As something of an aside we could say that Marx's vacillation, seeing the site of production as both cooperation and coercion, is one of those divisions that continues to animate Marxism, caught between prefigurative workerism and the workerist "refusal of work."Work is something other than individual isolated self-interest, but what it is is split between social cooperation and imposed discipline. It is most likely a little from column A and a little from column B, a combination of cooperation and the coercion that transforms cooperation into something useable and sellable.

Competition is not just a belief, something one pays lip service to, it is also irreducibly limited perspective on the very economic world it attempts to encapsulate. In his own way David Graeber has argued against this anthropology of self interest by stating that most of our actions are governed by a kind of everyday communism (or anarchism, he has used both terms). In most of our day to day interactions we assist and help others with very little thought of a cost benefit analysis. If someone asks me the time, or asks for directions, I do not try to negotiate a price, but I simply answer because I can. "From each according to their ability, to each according to their needs"is the governing principle of much our interactions. It is worth noting that Graeber's two examples, asking directions and asking the time, are themselves being phased out by the ubiquitous smart phone which makes us more isolated and independent by placing social dependence, and social relations, in the black box of the machine. Turning back to Citton's book,  there is a chapter dedicated to what he calls the ideology of "automobilists."The automobile is a machine that generates its own spontaneous ideology, one of independence and competition. Driving down the highway is the material condition of asocial sociality, every is looking out for number one, viewing others as at best an indifferent backdrop and at worst hostile enemies. Material transformations of technology and the built world produce and reproduce their own spontaneous ideologies.

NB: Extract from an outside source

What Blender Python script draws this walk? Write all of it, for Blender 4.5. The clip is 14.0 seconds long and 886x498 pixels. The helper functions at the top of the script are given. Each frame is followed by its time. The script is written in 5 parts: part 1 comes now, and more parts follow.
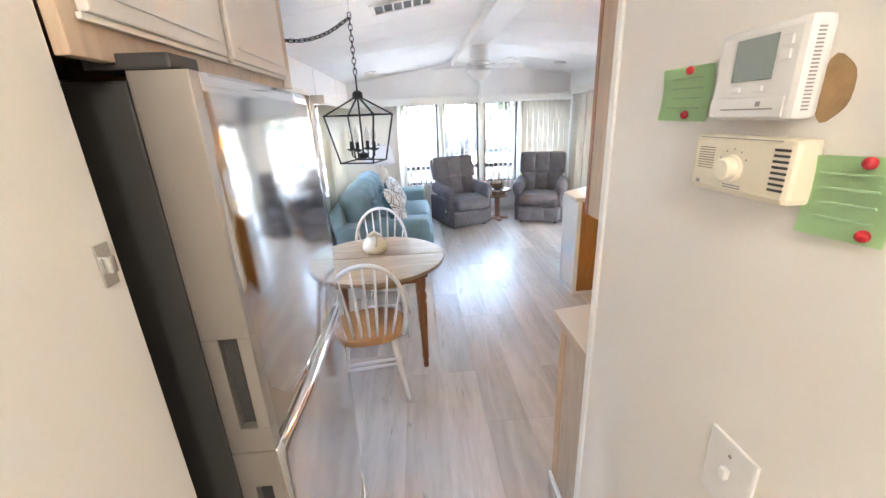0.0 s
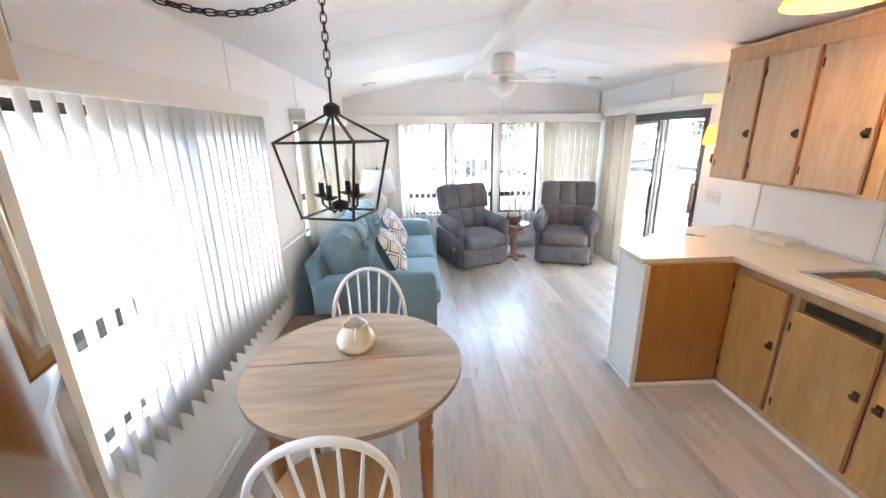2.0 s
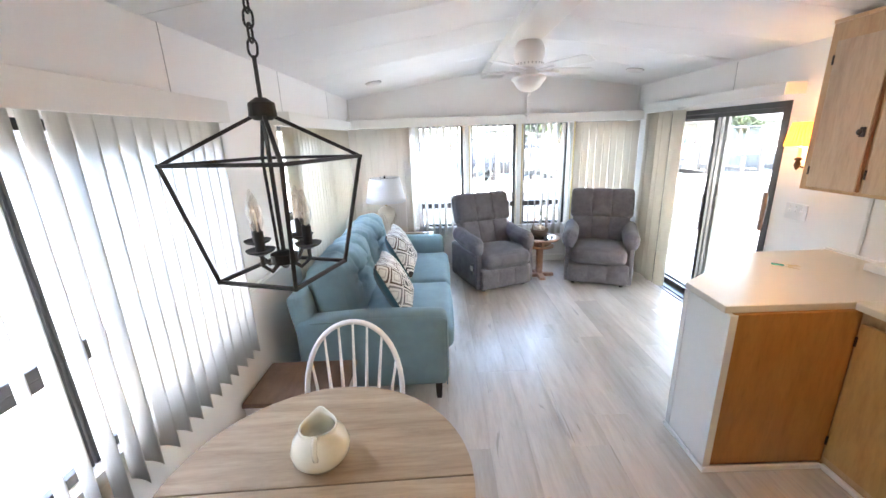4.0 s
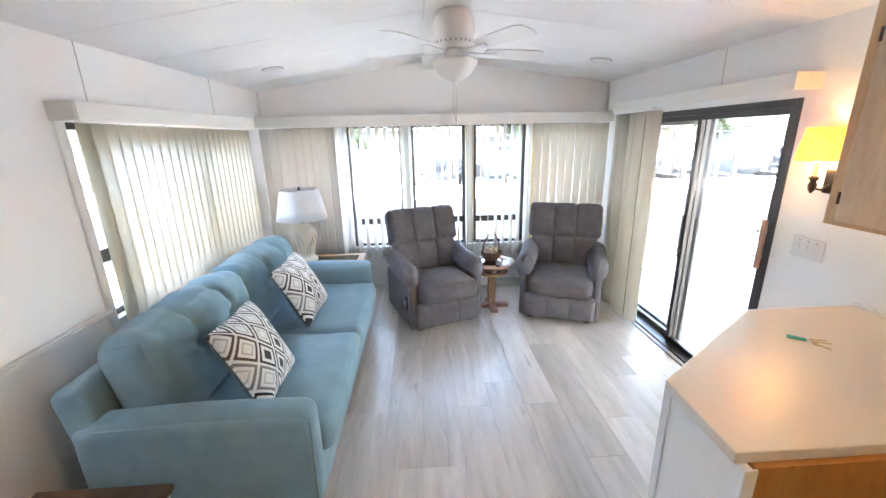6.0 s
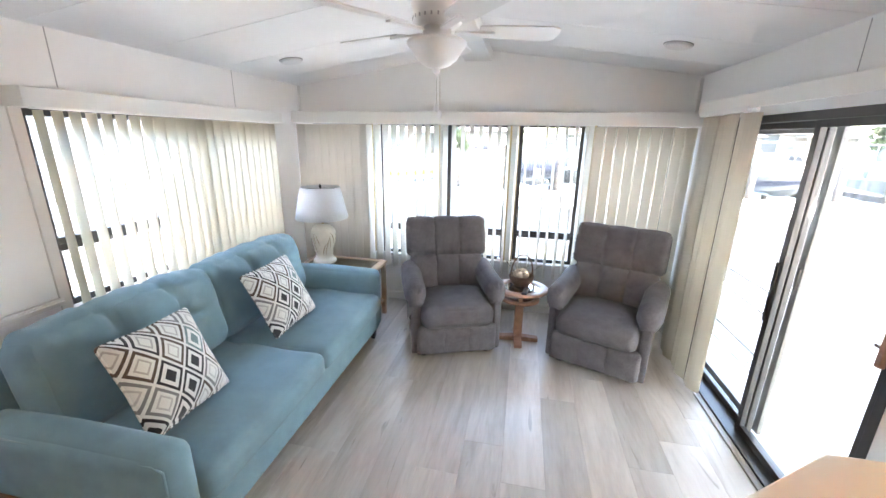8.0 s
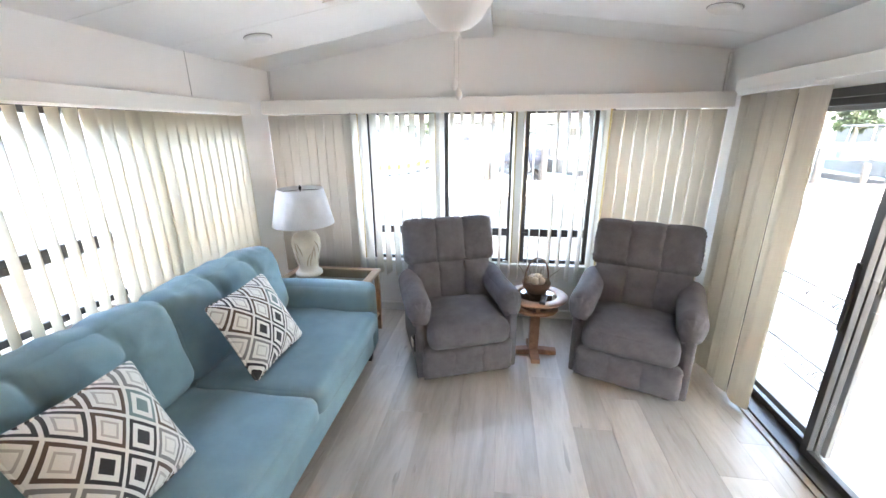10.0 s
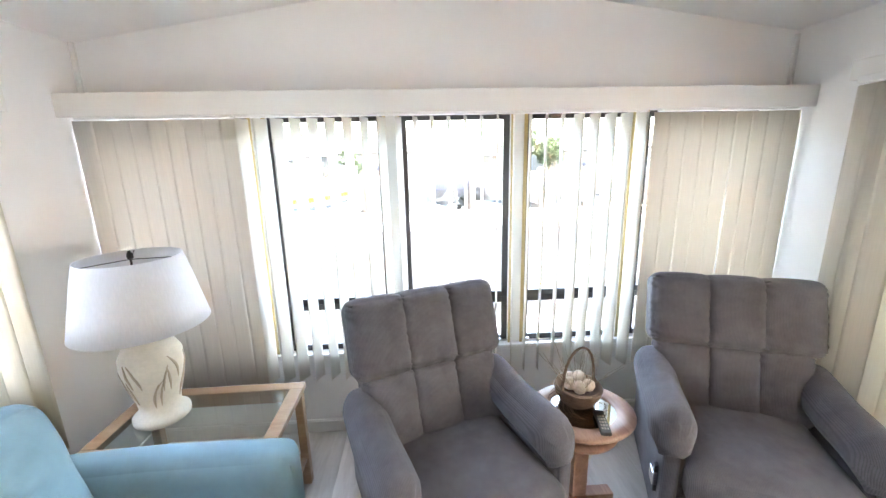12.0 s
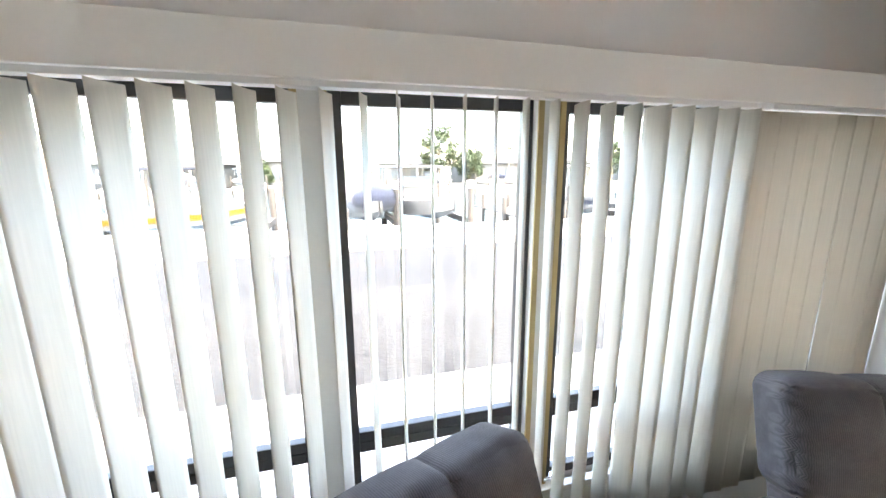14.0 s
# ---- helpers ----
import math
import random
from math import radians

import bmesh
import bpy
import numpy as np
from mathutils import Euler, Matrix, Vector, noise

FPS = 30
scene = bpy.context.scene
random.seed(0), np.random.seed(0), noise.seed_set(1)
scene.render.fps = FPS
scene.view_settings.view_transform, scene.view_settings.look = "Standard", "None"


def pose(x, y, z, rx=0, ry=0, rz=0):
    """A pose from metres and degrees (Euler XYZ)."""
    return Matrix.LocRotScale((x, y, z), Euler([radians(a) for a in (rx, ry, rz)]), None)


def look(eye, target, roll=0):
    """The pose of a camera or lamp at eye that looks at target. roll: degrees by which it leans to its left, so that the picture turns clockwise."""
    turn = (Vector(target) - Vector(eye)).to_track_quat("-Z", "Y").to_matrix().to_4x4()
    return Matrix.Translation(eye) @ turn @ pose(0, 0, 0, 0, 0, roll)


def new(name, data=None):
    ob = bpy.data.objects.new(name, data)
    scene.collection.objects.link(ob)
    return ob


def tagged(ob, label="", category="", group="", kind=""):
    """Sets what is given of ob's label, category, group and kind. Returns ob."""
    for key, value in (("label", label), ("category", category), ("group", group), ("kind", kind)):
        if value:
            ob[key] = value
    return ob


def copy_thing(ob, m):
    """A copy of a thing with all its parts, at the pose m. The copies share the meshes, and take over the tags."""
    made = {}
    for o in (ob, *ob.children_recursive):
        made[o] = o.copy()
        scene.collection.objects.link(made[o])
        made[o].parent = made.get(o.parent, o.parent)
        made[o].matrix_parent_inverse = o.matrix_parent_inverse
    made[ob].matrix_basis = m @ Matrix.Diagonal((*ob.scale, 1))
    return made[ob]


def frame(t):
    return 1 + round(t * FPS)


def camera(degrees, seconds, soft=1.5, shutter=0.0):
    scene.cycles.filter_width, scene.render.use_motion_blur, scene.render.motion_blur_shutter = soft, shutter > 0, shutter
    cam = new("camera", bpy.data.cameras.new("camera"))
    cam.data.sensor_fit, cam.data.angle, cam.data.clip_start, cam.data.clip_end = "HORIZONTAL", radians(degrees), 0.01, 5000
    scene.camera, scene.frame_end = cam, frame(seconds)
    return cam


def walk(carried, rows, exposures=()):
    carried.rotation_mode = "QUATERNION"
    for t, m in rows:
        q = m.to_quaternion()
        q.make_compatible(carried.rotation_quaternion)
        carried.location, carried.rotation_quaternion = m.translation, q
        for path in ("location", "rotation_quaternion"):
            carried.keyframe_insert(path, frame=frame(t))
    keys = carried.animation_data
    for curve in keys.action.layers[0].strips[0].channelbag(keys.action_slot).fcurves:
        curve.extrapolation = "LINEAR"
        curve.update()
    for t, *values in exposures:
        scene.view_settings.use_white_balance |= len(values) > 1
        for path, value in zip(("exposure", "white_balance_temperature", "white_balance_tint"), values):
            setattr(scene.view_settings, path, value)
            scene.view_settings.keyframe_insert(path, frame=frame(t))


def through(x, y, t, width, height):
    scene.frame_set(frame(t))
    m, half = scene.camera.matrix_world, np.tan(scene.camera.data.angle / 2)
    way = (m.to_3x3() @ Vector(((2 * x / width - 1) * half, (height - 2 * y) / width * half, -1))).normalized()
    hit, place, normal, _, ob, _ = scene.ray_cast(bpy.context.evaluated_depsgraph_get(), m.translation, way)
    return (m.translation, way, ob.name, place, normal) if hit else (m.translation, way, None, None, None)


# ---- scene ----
cam = camera(97.8, 14.0)
PATH = [
    (0, (-0.016, 0.026, 1.63), (0.089, 1.918, 0.988), -2.5),
    (0.5, (-0.038, 0.3, 1.644), (0.05, 2.202, 1.031), -2.5),
    (1, (-0.005, 0.581, 1.652), (0.026, 2.488, 1.049), -2.3),
    (1.5, (-0.01, 0.812, 1.664), (0.054, 2.724, 1.078), -1.5),
    (2, (-0.03, 1.042, 1.688), (0.075, 2.958, 1.122), -0.9),
    (2.5, (-0.025, 1.152, 1.688), (0.027, 3.074, 1.135), -1.0),
    (2.7, (-0.023, 1.191, 1.684), (0.008, 3.112, 1.128), -1.1),
    (4.8, (0.196, 2.023, 1.721), (0.198, 3.945, 1.167), -2.0),
    (5, (0.243, 2.113, 1.721), (0.292, 4.035, 1.167), -1.9),
    (5.5, (0.341, 2.365, 1.729), (0.474, 4.284, 1.181), -1.8),
    (6, (0.559, 2.512, 1.72), (0.661, 4.431, 1.165), -1.2),
    (6.5, (0.797, 2.618, 1.712), (0.797, 4.534, 1.139), -0.4),
    (7, (0.919, 2.807, 1.685), (0.806, 4.722, 1.122), 0.3),
    (7.5, (1.023, 2.961, 1.716), (0.767, 4.868, 1.17), 0.5),
    (8, (1.201, 3.034, 1.724), (0.822, 4.919, 1.17), 1.0),
    (8.2, (1.255, 3.055, 1.713), (0.829, 4.928, 1.153), 1.0),
    (10.3, (0.86, 3.588, 1.699), (0.653, 5.488, 1.109), -1.0),
    (10.5, (0.805, 3.712, 1.662), (0.662, 5.627, 1.101), -1.0),
    (11, (0.738, 4.073, 1.598), (0.716, 6.013, 1.11), -0.0),
    (11.5, (0.607, 4.404, 1.626), (0.668, 6.348, 1.158), -0.9),
    (12, (0.535, 4.709, 1.623), (0.662, 6.653, 1.17), -1.3),
    (12.5, (0.542, 5.062, 1.621), (0.718, 7.004, 1.175), -1.3),
    (13, (0.505, 5.339, 1.623), (0.808, 7.269, 1.195), -0.7),
    (13.5, (0.451, 5.599, 1.663), (0.878, 7.507, 1.243), -0.5),
    (14, (0.463, 5.769, 1.659), (0.989, 7.655, 1.254), -0.3),
]
EXPOSURES = [(0, 5.92, 6700, 10), (1, 6.1, 6820, 10), (2.5, 5.84, 6980, 10), (5.5, 5.68, 6920, 10), (8, 5.52, 7080, 10), (10.5, 5.48, 7250, 10), (12, 5.8, 7400, 10), (14, 4.88, 7650, 10)]
walk(cam, [(t, look(eye, target, roll)) for t, eye, target, roll in PATH], EXPOSURES)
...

The cooperative dimension of our social life is constantly faced with its own disappearance. It is eclipsed by the ideologies that tell us that we live brutal lives of competition and self interest, and by the technologies that make it so. Social media has made friendship itself quantitative and competitive. However, it does not totally go away, and it cannot. As Peter Fleming has argued, it is precisely this incalculable sociality that is at the basis of contemporary work. Social relations not only sustain the workplace, as our attempts to assist and amuse each other do more for morale than any imposed "team building workshop," but are also essential outside of it as well, networks of care from carpooling to grandparents babysitting kids make possible the world of isolated and competitive workers. Every squeeze, every reduction of wages or increase in working times, may be addressed to us as competitive individuals, compelling us to increase our competitive leverage, but it materially affects us as parts of networks of relations that exceed it. Every cut to social services, every reduction in wages, is very often absorbed by increased pressure on relations of cooperation that are invisible to a society that tells itself it functions in and through cooperation. Cooperation functions as the concealed support and buttress for an ideology of competition. Social reproduction is the concealed backdrop of production. 

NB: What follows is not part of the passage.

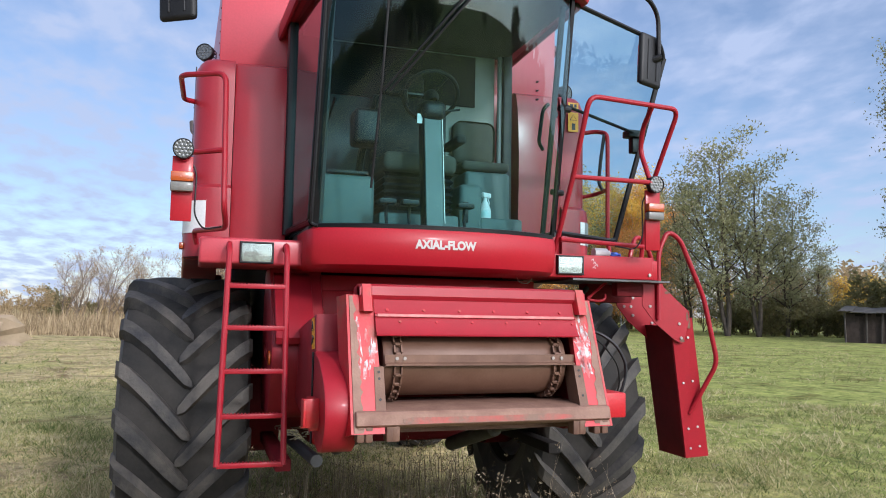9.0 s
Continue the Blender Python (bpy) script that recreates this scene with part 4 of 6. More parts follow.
# wide mirrors on long arms
for s, root, mid, out, bend, knob, face in (
        (-1, (2.09, -0.74, 3.735), (2.0, -1.06, 3.775), (1.95, -1.42, 3.785), (1.985, -1.555, 3.70), (1.985, -1.557, 3.38), (1.92, -1.545, 3.40)),
        (1, (2.086, 0.832, 3.713), (2.0, 1.06, 3.755), (1.87, 1.42, 3.80), (1.80, 1.545, 3.72), (1.795, 1.55, 3.42), (1.76, 1.49, 3.40))):
    arm = part("mirror_arm", tube(B(), [root, mid, out, bend, knob], 0.0155, 0.10, 10), BLACK, combine, "black tube mirror arm")
    r, q = Vector(root), Vector(mid)
    part("arm_clamp", tube(B(), [r.lerp(q, 0.15), r.lerp(q, 0.55)], 0.026, 0, 8), BLACK, arm)
    tilt = Matrix.Translation(face) @ Matrix.Rotation((radians(19) if s > 0 else radians(-26)), 4, "Z") @ Matrix.Rotation(s * radians(-3), 4, "X")
    bm = B()
    box(bm, -0.012, 0.035, -0.108, 0.108, -0.182, 0.182, 0.026, 3, tilt)
    mh = part("mirror_housing", bm, BLACK, arm, "black plastic mirror back")
    for yy in (-0.045, 0.045):
        part("housing_rib", box(B(), 0.033, 0.041, yy - 0.006, yy + 0.006, -0.14, 0.14, 0.003, 1, tilt), BLACK, mh)
    bm = B()
    box(bm, -0.016, -0.011, -0.092, 0.092, -0.165, 0.165, 0, 2, tilt)
    part("mirror_face", bm, MIRROR, arm)
    k = Vector(knob)
    part("mirror_knob", tube(B(), [k + (k - Vector(face)).normalized() * 0.02, Vector(face) * 0.6 + k * 0.4], 0.026, 0, 10), BLACK, arm)

# the left door is hinged at the windscreen corner and stands wide open
dq = [(1.70, 0.825, 2.20), (1.52, 1.37, 2.18), (1.665, 1.675, 3.47), (1.70, 1.62, 3.565), (2.045, 0.785, 3.60)]
door = new("cab_door")
door.parent = combine
tagged(door, "open glass cab door with a slanted black edge")
bm = B()
bm.faces.new([bm.verts.new(p) for p in dq])
dg = part("door_glass", bm, GLASS_SIDE, door)
dg.visible_shadow = False
part("door_edge", tube(B(), dq, 0.016, 0.05, 8), BLACK_GLOSS, door)
part("door_hinge_edge", tube(B(), [dq[4], dq[0]], 0.006, 0, 6), BLACK_GLOSS, door)
part("door_outer_edge", tube(B(), [dq[1], dq[2]], 0.019, 0, 8), BLACK, door)
for f in (0.18, 0.55):
    h0 = Vector(dq[0]).lerp(Vector(dq[4]), f)
    part("door_hinge", tube(B(), [h0 + Vector((0.01, -0.05, 0)), h0 + Vector((-0.01, 0.035, 0))], 0.02, 0, 10), BLACK, door)
part("door_stay", tube(B(), [(1.86, 0.805, 3.004), (1.60, 1.50, 2.93)], 0.011, 0, 8), BLACK, door)
bm = B()
box(bm, 1.535, 1.625, 1.42, 1.53, 2.905, 2.955, 0.008)
box(bm, 1.54, 1.60, 1.465, 1.53, 2.80, 2.91, 0.008)
part("door_latch", bm, BLACK, door)


# ---- platforms, ladder, rails and lamps at the front ----
for s, y0, y1, z0, z1 in ((-1, -1.385, -0.745, 1.925, 2.078), (1, 0.745, 1.60, 1.912, 2.066)):
    bm = B()
    box(bm, 1.0, 1.635, y0, y1, z0, z1, 0.018 if s < 0 else 0.006, 3)
    part("platform", bm, RED_BRIGHT if s > 0 else RED, combine, "red steel platform beside the cab")
    yc = s * 1.06 if s < 0 else 0.965
    def frame_ring(x, k):
        return [(x, yc - 0.098 + k, 1.93 + k), (x, yc + 0.098 - k, 1.93 + k), (x, yc + 0.098 - k, 2.058 - k), (x, yc - 0.098 + k, 2.058 - k)]
    bm = B()
    loft(bm, [frame_ring(1.636, 0.0), frame_ring(1.655, 0.001), frame_ring(1.66, 0.004), frame_ring(1.66, 0.010), frame_ring(1.652, 0.012)], True, False)
    hl = part("headlamp", bm, BLACK, combine, "rectangular headlamp in a black frame")
    bm = B()
    zc = 1.994
    loft(bm, [[(x, yc + p * (0.086 * (1 - k) + 0.030 * k), zc + q * (0.052 * (1 - k) + 0.030 * k)) for p, q in ((-1, -0.6), (-0.9, -1), (0, -1), (0.9, -1), (1, -0.6), (1, 0.6), (0.9, 1), (0, 1), (-0.9, 1), (-1, 0.6))] for x, k in ((1.651, 0.0), (1.646, 0.35), (1.641, 0.75), (1.6375, 1.0))])
    part("reflector_bowl", bm, REFLECTOR, hl, "bright lamp reflector")
    part("bulb_cap", lathe(B(), [(0.016, 1.638), (0.016, 1.648), (0.0, 1.650)], (0, yc, zc), "x", 14), STEEL, hl)
    bm = B()
    loft(bm, [frame_ring(1.6525, 0.011), frame_ring(1.657, 0.012), frame_ring(1.659, 0.022)])
    pane = part("headlamp_lens", bm, LAMP_GLASS, hl)
    pane.visible_shadow = False
bm = B()
box(bm, 0.95, 1.66, 0.98, 1.72, 1.895, 1.908)
part("platform_mat", bm, GUNMETAL, combine)
for y, z in ((1.572, 1.945),):
    part("bolt", bolt(B(), (1.635, y, z), (1, 0, 0), 0.012, 0.009), STEEL, combine)
for x, z in ((1.53, 1.945),):
    part("bolt", bolt(B(), (x, 1.66, z), (0, 1, 0), 0.012, 0.009), STEEL, combine)
seam([(1.02, 1.6605, 2.035), (1.58, 1.6605, 2.035)], combine, 0.003)
bm = B()
box(bm, 1.0, 1.60, 1.603, 1.66, 1.912, 2.05, 0.008)
part("platform_side_plate", bm, RED_BRIGHT, combine)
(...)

It is not a matter of not only refusing to believe in competition, but to turn the networks of pollination into something other than support for our continued exploitation.  Viewed from the outside and fairly superficially, the "gilet jaunes" in France would seem to be an example of what can happen when social relations contest capital rather than simply absorb its costs. It is necessary to go from worker bees to a swarm.




1 comment:

Erik said...

I am encouraged by the many crowd funded and crowd sourced open source projects from Wikipedia all the way down (including home brewing, community gardens, and xyz collectives), not to mention volunteerism in itself. Long live volunteerism, Mutual Aid, and leisure time to do what we please for 0 dollars.

"...a little from column A and a little from column B", it seems mixed economies are real, or the norm, but quite pernicious in our current reality. How do we re-frame the popular narrative successfully to make most people abhor capital and simultaneously not see competition (or markets/free-exchange for that matter) as necessarily adversarial? Of course the nature of capital is adversarial (theft), so that we could smash, competitively if we must.